Convictions Measure Enforcement, Not Corruption
The most important thing this ranking cannot tell you is how corrupt a state actually is. Convictions are an output of the justice system, not a census of corrupt behavior. A state with aggressive federal prosecutors will produce more convictions than an equally corrupt state where the U.S. Attorney's office is focused on drug cases or immigration enforcement.
This limitation is sharpest for the small states at the top. Alaska ranks third at 1.83, but its total population is under 750,000. A single multi-defendant federal case can move Alaska's per-capita rate more than a comparable case would move California's. South Dakota (1.77) sits fourth for a similar reason, and researchers at the Cato Institute have noted that federal prosecutions of financial misconduct on tribal lands, where federal law enforcement has direct jurisdiction, contribute meaningfully to South Dakota's count.
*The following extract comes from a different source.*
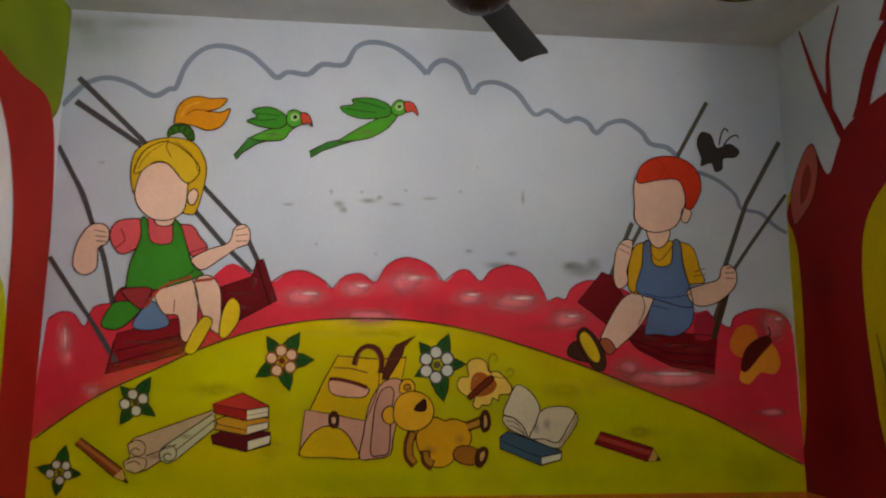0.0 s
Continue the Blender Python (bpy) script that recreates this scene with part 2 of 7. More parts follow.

The states at the bottom of the ranking deserve equal skepticism. Oregon (0.24) and Washington (0.30) appear nearly corruption-free, but low conviction numbers may partly reflect federal districts that prioritize other types of cases. Political scientists studying state corruption have pointed to Daniel Elazar's theory of political subcultures: Western states with "moralistic" political traditions, where public service is viewed as a civic duty, may genuinely have less graft. But they also tend to have stronger transparency laws and competitive bidding requirements, which prevent certain types of corruption from occurring in the first place rather than catching it after the fact.
What the data does show reliably is where the federal government has concentrated its corruption enforcement over many years. The patterns in the South and in machine-politics states like Illinois are too persistent to dismiss as prosecutorial coincidence. But the difference between the "most convicted" and the "most corrupt" is a gap this data was never designed to close.